======== Supplied information

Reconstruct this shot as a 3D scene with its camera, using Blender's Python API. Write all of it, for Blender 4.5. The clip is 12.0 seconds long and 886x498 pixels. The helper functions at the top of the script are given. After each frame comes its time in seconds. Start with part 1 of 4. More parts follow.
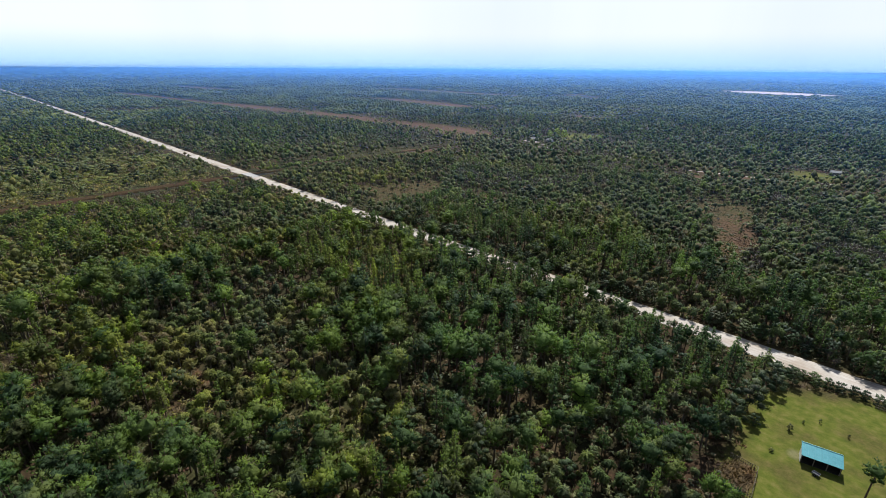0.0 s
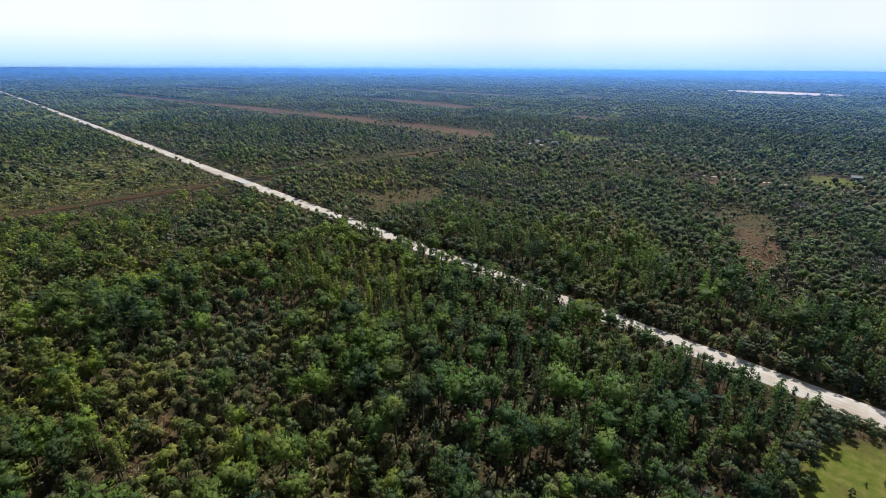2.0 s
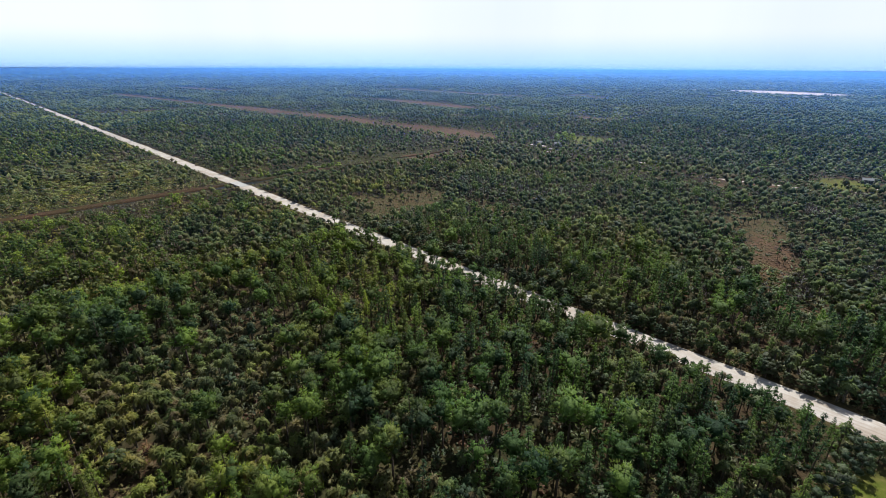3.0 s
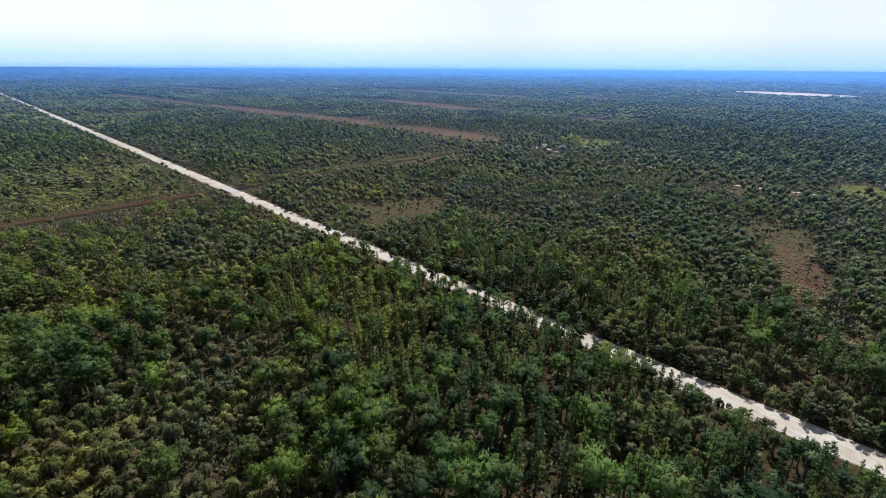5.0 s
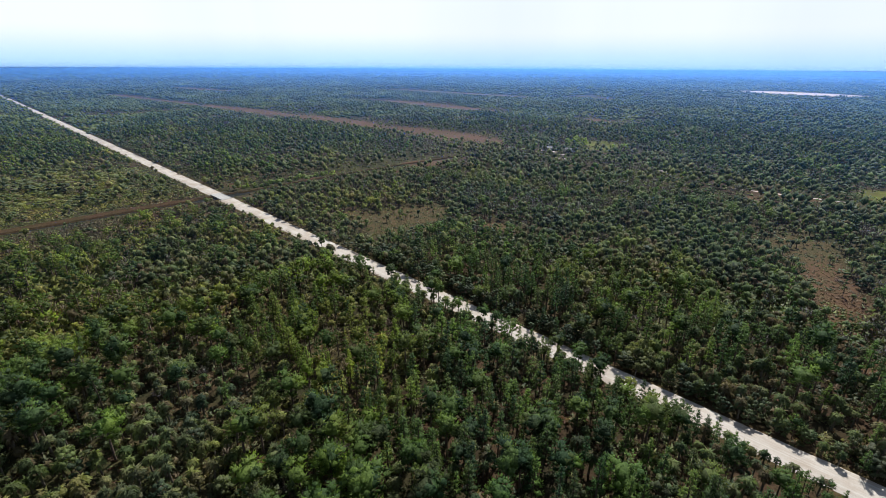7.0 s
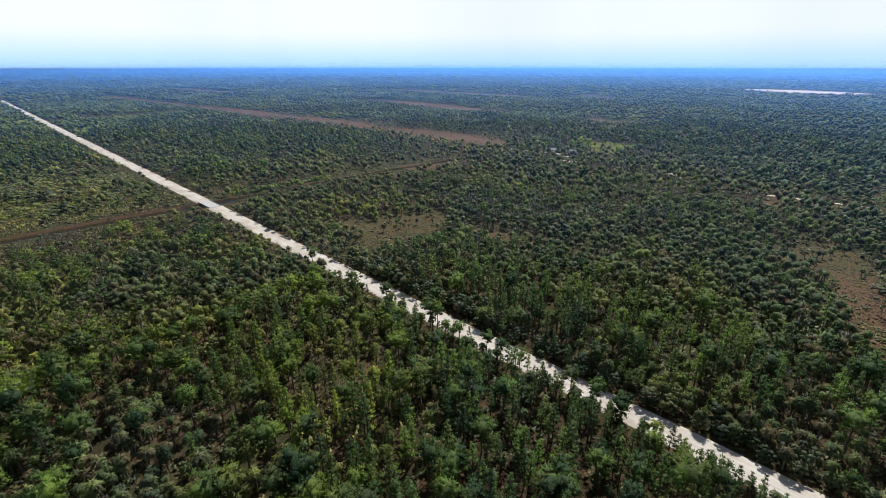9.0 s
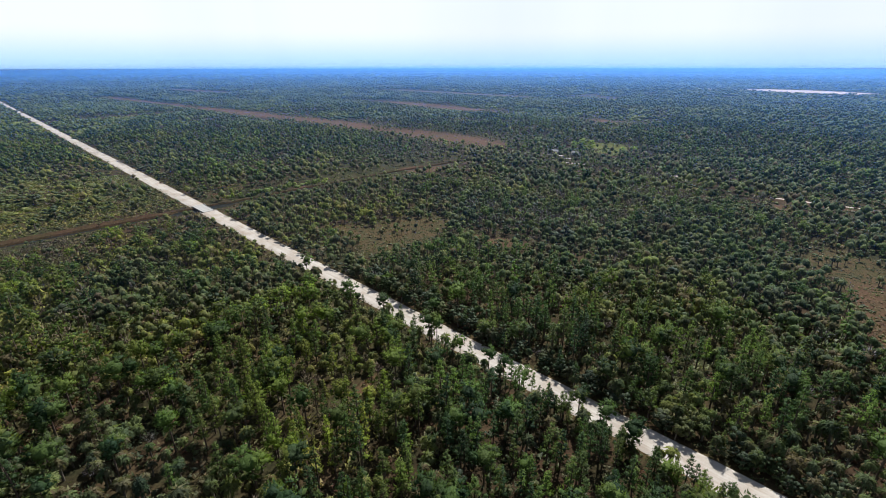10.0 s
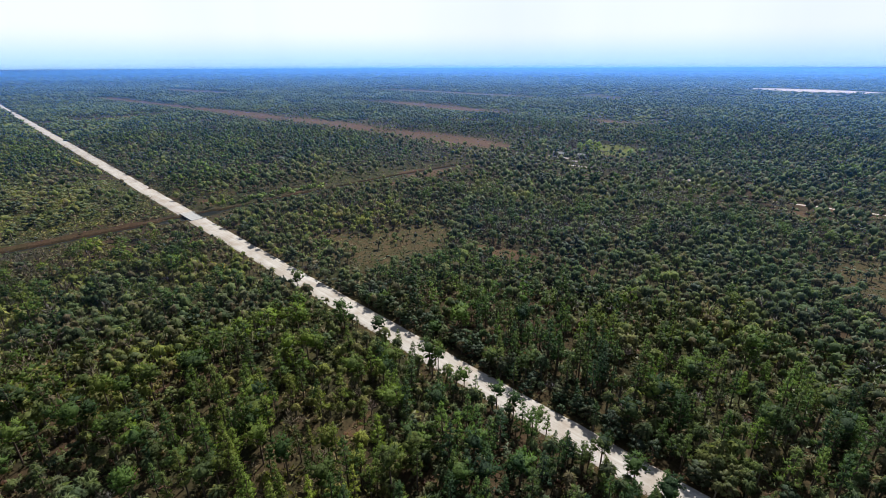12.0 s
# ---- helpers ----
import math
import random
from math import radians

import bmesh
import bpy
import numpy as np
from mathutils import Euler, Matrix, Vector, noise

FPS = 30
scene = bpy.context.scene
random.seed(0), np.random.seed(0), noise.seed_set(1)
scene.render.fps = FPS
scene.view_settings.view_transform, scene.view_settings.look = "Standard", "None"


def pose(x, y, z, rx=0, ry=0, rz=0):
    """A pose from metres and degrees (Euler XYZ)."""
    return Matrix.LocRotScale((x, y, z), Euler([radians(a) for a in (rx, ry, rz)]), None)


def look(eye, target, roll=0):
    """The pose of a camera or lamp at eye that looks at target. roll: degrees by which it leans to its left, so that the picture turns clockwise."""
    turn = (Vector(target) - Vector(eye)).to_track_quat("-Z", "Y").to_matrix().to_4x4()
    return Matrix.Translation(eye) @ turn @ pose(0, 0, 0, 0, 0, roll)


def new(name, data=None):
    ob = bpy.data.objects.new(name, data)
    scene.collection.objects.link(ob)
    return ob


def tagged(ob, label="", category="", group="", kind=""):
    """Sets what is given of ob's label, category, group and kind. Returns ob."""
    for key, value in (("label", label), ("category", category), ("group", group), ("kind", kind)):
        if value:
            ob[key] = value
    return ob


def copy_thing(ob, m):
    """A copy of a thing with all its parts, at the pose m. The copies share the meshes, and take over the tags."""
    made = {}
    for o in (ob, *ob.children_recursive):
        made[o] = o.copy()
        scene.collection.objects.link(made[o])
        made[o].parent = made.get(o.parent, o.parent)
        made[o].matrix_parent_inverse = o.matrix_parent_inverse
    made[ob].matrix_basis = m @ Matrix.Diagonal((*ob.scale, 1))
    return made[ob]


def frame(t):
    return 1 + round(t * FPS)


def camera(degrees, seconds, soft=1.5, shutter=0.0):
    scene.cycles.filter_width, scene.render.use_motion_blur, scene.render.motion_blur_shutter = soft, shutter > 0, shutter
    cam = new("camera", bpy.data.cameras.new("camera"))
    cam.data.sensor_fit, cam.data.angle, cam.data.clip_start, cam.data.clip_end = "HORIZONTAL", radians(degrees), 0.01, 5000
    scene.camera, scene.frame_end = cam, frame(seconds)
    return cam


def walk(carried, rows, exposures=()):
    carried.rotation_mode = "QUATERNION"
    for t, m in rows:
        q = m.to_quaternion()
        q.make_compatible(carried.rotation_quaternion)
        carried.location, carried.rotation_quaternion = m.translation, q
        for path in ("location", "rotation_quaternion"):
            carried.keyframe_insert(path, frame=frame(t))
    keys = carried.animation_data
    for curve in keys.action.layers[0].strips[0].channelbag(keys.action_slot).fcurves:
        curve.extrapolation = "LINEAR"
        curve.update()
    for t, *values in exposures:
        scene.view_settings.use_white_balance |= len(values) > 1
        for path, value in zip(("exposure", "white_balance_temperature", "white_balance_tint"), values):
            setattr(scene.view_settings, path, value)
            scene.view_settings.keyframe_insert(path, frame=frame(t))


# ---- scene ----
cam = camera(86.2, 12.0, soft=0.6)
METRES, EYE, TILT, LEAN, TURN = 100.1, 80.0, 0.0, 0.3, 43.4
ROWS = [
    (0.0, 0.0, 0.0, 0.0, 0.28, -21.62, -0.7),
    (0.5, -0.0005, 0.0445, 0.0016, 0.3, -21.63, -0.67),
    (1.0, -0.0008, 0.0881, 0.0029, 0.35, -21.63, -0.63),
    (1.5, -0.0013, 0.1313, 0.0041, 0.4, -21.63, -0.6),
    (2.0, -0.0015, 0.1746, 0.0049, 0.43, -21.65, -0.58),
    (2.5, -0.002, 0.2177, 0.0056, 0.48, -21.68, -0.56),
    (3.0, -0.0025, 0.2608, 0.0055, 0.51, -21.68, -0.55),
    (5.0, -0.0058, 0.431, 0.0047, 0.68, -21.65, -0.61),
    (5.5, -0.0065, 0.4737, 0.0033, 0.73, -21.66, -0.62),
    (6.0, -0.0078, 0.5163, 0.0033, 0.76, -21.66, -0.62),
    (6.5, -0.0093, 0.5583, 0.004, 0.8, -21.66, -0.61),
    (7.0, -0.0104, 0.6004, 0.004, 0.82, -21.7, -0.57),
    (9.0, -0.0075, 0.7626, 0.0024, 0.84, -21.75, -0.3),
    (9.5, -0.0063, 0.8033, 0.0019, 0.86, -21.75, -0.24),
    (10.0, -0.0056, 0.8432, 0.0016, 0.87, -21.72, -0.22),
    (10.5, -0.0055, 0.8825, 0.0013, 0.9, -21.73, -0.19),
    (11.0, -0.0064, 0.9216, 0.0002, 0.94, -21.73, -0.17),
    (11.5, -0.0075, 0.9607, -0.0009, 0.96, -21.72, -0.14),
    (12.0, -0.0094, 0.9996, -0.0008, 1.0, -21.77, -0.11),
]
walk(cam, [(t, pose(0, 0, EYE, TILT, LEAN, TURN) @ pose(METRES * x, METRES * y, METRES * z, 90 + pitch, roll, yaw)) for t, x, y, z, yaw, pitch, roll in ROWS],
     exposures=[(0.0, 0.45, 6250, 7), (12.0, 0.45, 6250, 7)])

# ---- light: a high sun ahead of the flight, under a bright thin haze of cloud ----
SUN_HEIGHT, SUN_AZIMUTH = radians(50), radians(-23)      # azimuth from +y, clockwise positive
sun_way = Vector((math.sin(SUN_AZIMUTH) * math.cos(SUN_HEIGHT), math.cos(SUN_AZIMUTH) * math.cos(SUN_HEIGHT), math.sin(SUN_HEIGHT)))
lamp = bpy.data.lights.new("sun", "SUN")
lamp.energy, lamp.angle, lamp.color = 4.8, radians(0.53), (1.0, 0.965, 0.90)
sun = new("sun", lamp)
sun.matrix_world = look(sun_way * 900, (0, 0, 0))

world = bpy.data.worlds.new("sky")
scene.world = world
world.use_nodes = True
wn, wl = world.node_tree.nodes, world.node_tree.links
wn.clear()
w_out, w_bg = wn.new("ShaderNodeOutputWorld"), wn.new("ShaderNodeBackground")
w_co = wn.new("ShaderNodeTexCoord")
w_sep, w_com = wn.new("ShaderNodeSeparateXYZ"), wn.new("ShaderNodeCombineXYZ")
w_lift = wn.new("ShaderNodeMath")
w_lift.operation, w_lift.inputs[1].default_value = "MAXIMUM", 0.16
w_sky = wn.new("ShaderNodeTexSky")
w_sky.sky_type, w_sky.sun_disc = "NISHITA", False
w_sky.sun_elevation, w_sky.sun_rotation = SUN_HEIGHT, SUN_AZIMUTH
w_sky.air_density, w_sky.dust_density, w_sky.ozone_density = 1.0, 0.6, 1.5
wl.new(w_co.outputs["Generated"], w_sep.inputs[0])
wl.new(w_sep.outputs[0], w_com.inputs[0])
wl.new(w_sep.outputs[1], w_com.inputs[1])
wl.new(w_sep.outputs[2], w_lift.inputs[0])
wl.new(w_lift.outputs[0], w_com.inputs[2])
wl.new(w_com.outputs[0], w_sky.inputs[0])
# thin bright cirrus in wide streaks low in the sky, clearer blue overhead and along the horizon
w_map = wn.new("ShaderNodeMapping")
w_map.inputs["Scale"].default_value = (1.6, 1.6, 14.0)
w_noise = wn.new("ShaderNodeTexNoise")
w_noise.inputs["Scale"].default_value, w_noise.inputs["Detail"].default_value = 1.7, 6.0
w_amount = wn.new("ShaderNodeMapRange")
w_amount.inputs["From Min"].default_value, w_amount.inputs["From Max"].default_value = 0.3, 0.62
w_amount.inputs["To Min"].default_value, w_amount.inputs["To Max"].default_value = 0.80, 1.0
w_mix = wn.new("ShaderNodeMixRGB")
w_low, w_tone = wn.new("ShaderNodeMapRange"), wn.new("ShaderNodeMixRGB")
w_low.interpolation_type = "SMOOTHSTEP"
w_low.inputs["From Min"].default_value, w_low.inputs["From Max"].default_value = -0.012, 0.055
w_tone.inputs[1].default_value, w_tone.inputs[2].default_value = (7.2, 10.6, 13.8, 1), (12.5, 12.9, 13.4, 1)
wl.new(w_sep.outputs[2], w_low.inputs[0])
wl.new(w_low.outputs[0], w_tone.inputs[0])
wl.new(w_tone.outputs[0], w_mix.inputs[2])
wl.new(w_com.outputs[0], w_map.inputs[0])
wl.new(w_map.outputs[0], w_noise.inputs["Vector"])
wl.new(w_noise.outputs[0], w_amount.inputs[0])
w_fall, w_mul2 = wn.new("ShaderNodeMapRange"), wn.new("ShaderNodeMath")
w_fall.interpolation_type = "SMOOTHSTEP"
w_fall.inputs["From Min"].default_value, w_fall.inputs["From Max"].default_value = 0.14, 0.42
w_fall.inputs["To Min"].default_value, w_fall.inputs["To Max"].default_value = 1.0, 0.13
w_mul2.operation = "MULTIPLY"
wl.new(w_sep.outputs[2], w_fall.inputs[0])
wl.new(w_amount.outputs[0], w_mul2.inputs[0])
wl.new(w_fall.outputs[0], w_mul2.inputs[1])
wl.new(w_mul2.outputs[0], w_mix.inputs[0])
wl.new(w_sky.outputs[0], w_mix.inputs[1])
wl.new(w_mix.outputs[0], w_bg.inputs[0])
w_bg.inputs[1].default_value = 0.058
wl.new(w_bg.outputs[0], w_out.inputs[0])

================

**Task statement**
Taking the material above, extract exactly and only the lines from the line with "scene.view_settings.use_white_balance |= len(values)" to the line with "scene.view_settings.keyframe_insert(path, frame=frame(t))", inclusive of both.

**Complete output**
        scene.view_settings.use_white_balance |= len(values) > 1
        for path, value in zip(("exposure", "white_balance_temperature", "white_balance_tint"), values):
            setattr(scene.view_settings, path, value)
            scene.view_settings.keyframe_insert(path, frame=frame(t))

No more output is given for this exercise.